TodaysVerse.net
For the lips of a strange woman drop as an honeycomb, and her mouth is smoother than oil:
King James Version

Meaning

This verse comes from Proverbs 5, part of a collection of wisdom writings largely attributed to King Solomon of Israel. Here, a father is warning his son about a "forbidden woman" — someone who would draw him into sexual unfaithfulness and ruin. The honey and smooth oil describe how temptation presents itself: appealing, pleasant, easy. The warning isn't that this woman is uniquely monstrous — it's that the most dangerous wrong paths feel good at first. Proverbs 5 goes on to paint the bitter aftermath of following that voice, but verse 3 captures the moment before any of that is visible, when everything still looks and sounds fine.

Prayer

God, I know I'm not immune to things that look good but lead somewhere I'll regret. Give me enough honesty with myself to pause before I follow what sounds sweet. Help me build a life I can look back on without shame. Amen.

Reflection

Nobody tumbles into disaster following something that sounded terrible from the start. That's what makes this verse uncomfortable — it's honest about how it actually works. The lips of the forbidden woman don't drip vinegar. They drip honey. The voice that leads you somewhere you'll regret doesn't announce itself; it arrives warm, smooth, and easy.
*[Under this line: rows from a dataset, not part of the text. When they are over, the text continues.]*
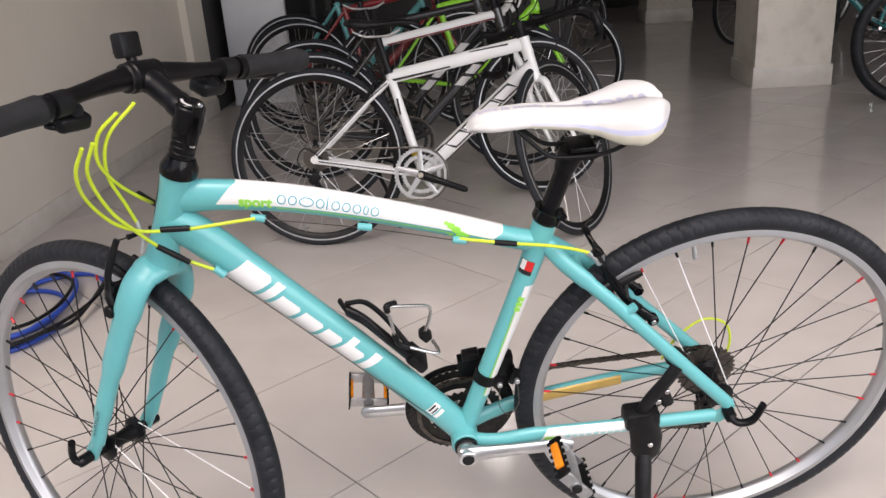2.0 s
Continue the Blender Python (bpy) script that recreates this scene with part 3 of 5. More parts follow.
for x, z in ((-0.735, 0.7580), (-0.585, 0.7310), (-0.447, 0.6965)):
    part("cable_stop", tube(bmesh.new(), [(x - 0.010, -0.0195, z + 0.002), (x + 0.010, -0.0195, z - 0.002)], [0.0056, 0.0056], 12), CELESTE, bike)
part("cable_stop", tube(bmesh.new(), [(-0.808, -0.0275, 0.684), (-0.795, -0.0275, 0.670)], 0.0062, 12), CELESTE, bike)
part("brake_wire", tube(bmesh.new(), curve_points([(-0.735, -0.0205, 0.7575), (-0.585, -0.0205, 0.7295), (-0.447, -0.0205, 0.696)], 8), 0.0009, 6), STEEL, bike)
part("gear_wire", tube(bmesh.new(), [(-0.797, -0.027, 0.671), (-0.50, -0.020, 0.345), (-0.445, -0.010, 0.268)], 0.0009, 6), STEEL, bike)

# drivetrain
crank = bmesh.new()
a, b = Vector((-0.443, -0.056, 0.284)), Vector((-0.277, -0.072, 0.305))
d = (b - a).normalized()
tube(crank, [a - d * 0.014, a - d * 0.010, a + d * 0.012, a + d * 0.03, a.lerp(b, 0.5), b - d * 0.02, b - d * 0.004, b + d * 0.010, b + d * 0.014], [(0.009, 0.010), (0.013, 0.0165), (0.013, 0.0175), (0.0085, 0.0145), (0.0075, 0.0125), (0.0075, 0.0125), (0.008, 0.015), (0.0075, 0.011), (0.005, 0.006)], 18, side=(0, 1, 0))
disc(crank, 0.0165, -0.070, -0.036, 24, a * Vector((1, 0, 1)), 0.002)
crank_arm = part("crank_arm", crank, ALLOY, bike, "silver alloy crank arm")
part("crank_cap", disc(bmesh.new(), 0.0105, -0.0725, -0.066, 20, a * Vector((1, 0, 1))), PLASTIC, crank_arm)
part("bearing_cup", disc(bmesh.new(), 0.0205, -0.044, -0.034, 24, BB), BLACK, bike)
crank = bmesh.new()
a, b = Vector((-0.443, 0.068, 0.284)), Vector((-0.611, 0.092, 0.261))
d = (b - a).normalized()
tube(crank, [a, a + d * 0.03, a.lerp(b, 0.5), b - d * 0.02, b + d * 0.008, b + d * 0.014], [(0.012, 0.017), (0.0085, 0.0145), (0.0075, 0.0125), (0.0075, 0.0125), (0.008, 0.013), (0.005, 0.006)], 18, side=(0, 1, 0))
part("crank_arm", crank, ALLOY, bike, "silver alloy crank arm")
for r, t, y in ((0.0955, 46, 0.054), (0.0765, 36, 0.046), (0.0565, 26, 0.038)):
    cr = gear(bmesh.new(), r - 0.018, r, t, y, y + 0.0025, BB)
    for k in range(4):
        box(cr, (r - 0.012, 0.0022, 0.014), Matrix.Translation(BB + Vector((0, y + 0.0012, 0))) @ Matrix.Rotation(radians(90 * k + 20), 4, "Y") @ Matrix.Translation(((r - 0.012) / 2, 0, 0)))
    part("chainring", cr, RING_BLACK, bike)
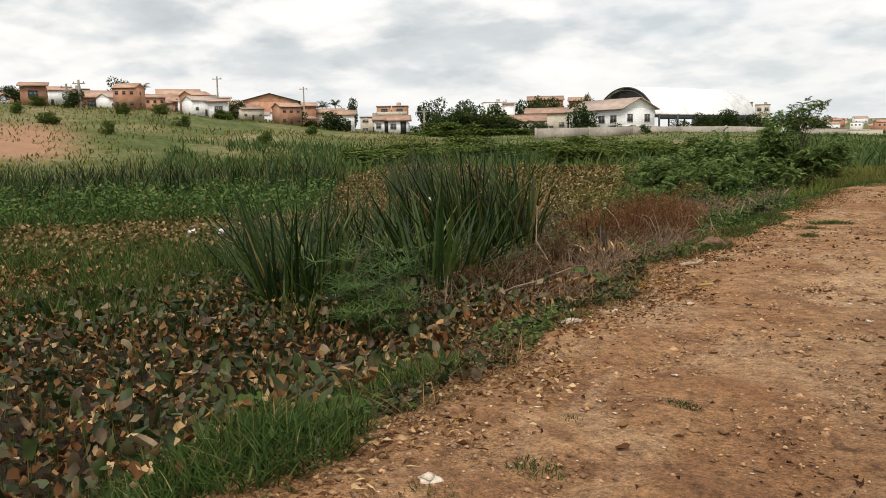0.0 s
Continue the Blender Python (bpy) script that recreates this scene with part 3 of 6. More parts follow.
def build_corner():
    """The pier at the corner and the wall that returns from it."""
    back = empty("wall_south", "dark plastered return wall at the corner", "wall", at=(*WALL_AT, -0.05), turn=WALL_TURN, kind="structure")
    bm = bmesh.new()
    bmesh.ops.create_cube(bm, size=1)
    bmesh.ops.subdivide_edges(bm, edges=bm.edges[:], cuts=7, use_grid_fill=True)
    for v in bm.verts:
        v.co = Vector((0.14 + v.co.x * 0.32, -0.10 + v.co.y * 0.30, 1.13 + v.co.z * 2.36))
        v.co += Vector((1, 1, 0.3)) * 0.018 * noise.noise(v.co * 5) + Vector((0.012 * noise.noise(v.co * 11), 0, 0))
    pv, pf = np.array([v.co[:] for v in bm.verts]), np.array([[q.index for q in f.verts] for f in bm.faces])
    bm.free()
    part("pier", [(pv, pf)], M_CONCRETE, back, "rough cast concrete corner pier")
    part("core", [box(0.038, 0.17, -7.5, -0.245, -0.1, 2.12)], M_COAT, back)
    r = np.random.default_rng(5)
    rest = []
    for row in range(18):
        for k in range(34):
            y = -0.36 - k * BW - (BW / 2 if row % 2 else 0)
            if r.random() < 0.04:
                continue
            p = brick_mesh(0.199, 0.100, 0.05)
            rest.append(spun(p, -90 + r.normal(0, 0.6), (0.036 + r.uniform(-0.006, 0.006), y, 0.13 + row * 0.108)))
    tagged(part("bricks", rest, M_COAT, back, "slurry-smeared bricks in courses"), kind="stuff")
    part("pier", [box(0.02, 0.2, -0.78, -0.62, -0.1, 2.16)], M_CONCRETE, back, "narrow concrete pier")


def build_far_wall():
    """The orange brick wall further along, half fallen at its foot."""
    a, b = Vector((13.2, 45.6, 0)), Vector((17.4, 40.2, 0))
    n, turn = (b - a).length, math.degrees(math.atan2(b.y - a.y, b.x - a.x))
    wall = empty("wall_north", "weathered orange brick wall with a crumbling foot", "wall", at=(a.x, a.y, 0.15), turn=turn, kind="structure")
    part("core", [box(0.03, n, 0.02, 0.14, -0.3, 1.9)], M_MORTAR, wall)
    r = np.random.default_rng(9)
    rest = []
    for row in range(20):
        for k in range(int(n / 0.22)):
            x = 0.12 + k * 0.22 + (0.11 if row % 2 else 0)
            if row == 19 and r.random() < 0.5 or row < 4 and 1.6 < x < 3.6 and r.random() < 0.6:
                continue
            rest.append(shift(brick_mesh(0.205, 0.09, 0.06), (x, r.uniform(-0.012, 0.006), -0.05 + row * 0.1)))
    tagged(part("bricks", rest, M_BRICKS, wall, "orange clay bricks in courses"), kind="stuff")
    low = []
    for row in range(5):
        for k in range(10):
            if r.random() < 0.8:
                low.append(shift(box(0, 0.19, -0.25, -0.1, 0, 0.085), (1.5 + k * 0.21 + (0.1 if row % 2 else 0), r.uniform(-0.05, 0.02), -0.1 + row * 0.095)))
    part("fallen_course", low, M_PALESTONE, wall, "pale broken bricks stacked at the foot")
    part("pier", [box(4.9, 5.12, -0.05, 0.2, -0.3, 2.05)], M_CONCRETE, wall, "grey concrete pier")
    post = thing("fence_post", tube([(15.9, 41.0, 0.1), (15.92, 41.0, 1.35)], [0.04, 0.035], 8), M_CREAM, "pale upright post before a brick wall", "post")
    stack = empty("brick_stack", "small stack of pale blocks at the wall's end", "brick stack", at=(12.95, 45.2, 0.17), turn=turn)
    for k in range(4):
        part("block", [box(-0.16, 0.16, -0.12, 0.12, k * 0.17, k * 0.17 + 0.16)], M_PALESTONE, stack)
    # a tiled roof peeps over it
    roof = empty("shed", "small shed with a clay tile roof behind the brick wall", "shed", at=(15.9, 44.6, 0), turn=turn)
    part("wall", [box(-1.2, 1.2, 0, 2.2, 0, 2.15)], M_FARBRICK, roof)
    part("roof", [(np.array([(-1.4, -0.2, 2.15), (1.4, -0.2, 2.15), (1.4, 2.4, 2.7), (-1.4, 2.4, 2.7), (-1.4, -0.2, 2.23), (1.4, -0.2, 2.23), (1.4, 2.4, 2.78), (-1.4, 2.4, 2.78)], float), BOX_F)], M_TILE, roof)


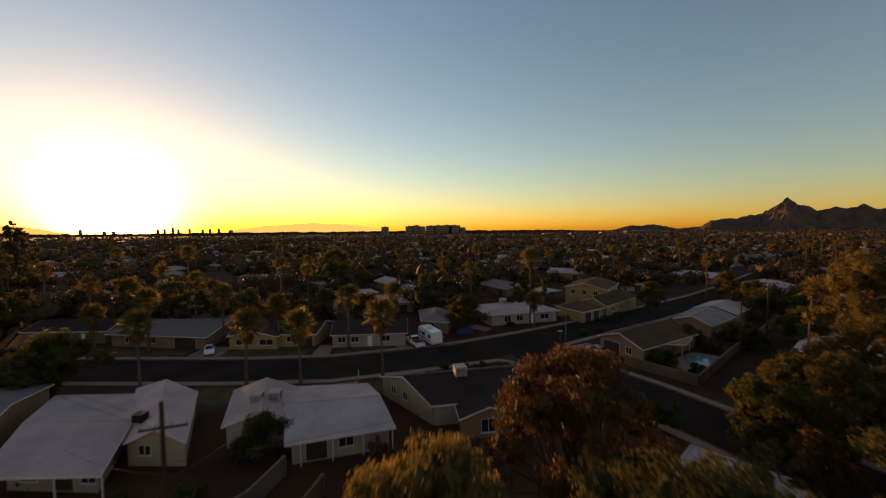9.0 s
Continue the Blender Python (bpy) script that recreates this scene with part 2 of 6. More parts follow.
b.inputs["Roughness"].default_value, b.inputs["IOR"].default_value = 0.08, 1.33
wv, wb = w.node_tree.nodes.new("ShaderNodeTexNoise"), w.node_tree.nodes.new("ShaderNodeBump")
wv.inputs["Scale"].default_value, wb.inputs["Strength"].default_value, wb.inputs["Distance"].default_value = 3.0, 0.3, 0.05
w.node_tree.links.new(wv.outputs["Fac"], wb.inputs["Height"])
w.node_tree.links.new(wb.outputs["Normal"], b.inputs["Normal"])
M["water"] = w


# ---- building blocks ----

# no haze is modelled: the farthest hills emit an evening haze colour instead
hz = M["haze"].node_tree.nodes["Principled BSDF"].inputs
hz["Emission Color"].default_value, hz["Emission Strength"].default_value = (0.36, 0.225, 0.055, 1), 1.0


def thing(name, at, label, category, group="", kind="", turn=0.0, z=0.0):
    ob = new(name)
    ob.matrix_basis = pose(at[0], at[1], z, 0, 0, turn)
    ob.empty_display_size = 0.2
    return tagged(ob, label, category, group, kind)


def part(name, bm, mat, parent, label="", smooth=False, kind=""):
    """One mesh object under a thing or a part; frees the bmesh."""
    me = bpy.data.meshes.new(name)
    bmesh.ops.recalc_face_normals(bm, faces=bm.faces)
    bm.to_mesh(me)
    bm.free()
    if smooth:
        me.shade_smooth()
    return piece(name, me, mat, parent, label, kind)


def piece(name, me, mat, parent, label="", kind=""):
    if mat and not me.materials:
        me.materials.append(M[mat])
    ob = new(name, me)
    ob.parent = parent
    return tagged(ob, label, kind=kind)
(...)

The fuller chapter of Proverbs 5 describes the wreckage downstream: regret, wasted years, a life that caved in quietly. But verse 3 lives upstream from all of that, in the moment when everything still tastes sweet. Whatever your version of this verse looks like — it may not be an affair; it might be the frictionless voice that says you deserve to numb out, or that the shortcut is fine just this once, or that no one will ever know — pay attention to what feels suspiciously easy. Proverbs isn't written to make you fearful of everything good. It's written by someone who watched smart, capable people follow honey-flavored voices straight off a cliff and wanted to save you the trip. What feels smooth right now that might be worth a harder, more honest look?

Discussion Questions

1

The verse describes temptation using sensory images — honey, smooth oil. What does that tell us about the way temptation usually presents itself to us?

2

Think of a time something seemed genuinely appealing but led somewhere harmful. What made it hard to see clearly in the moment?

3

This verse is explicitly about sexual temptation, but the principle seems broader. Is it fair to apply it to other kinds of seductive wrong turns — financial, relational, digital? Why or why not?

4

How does having honest people in your life affect your ability to recognize when something smooth is actually dangerous? Who plays that role for you?

5

What is one practical guardrail you could put in place this week to help you pause before following something that sounds good but leads somewhere you don't want to go?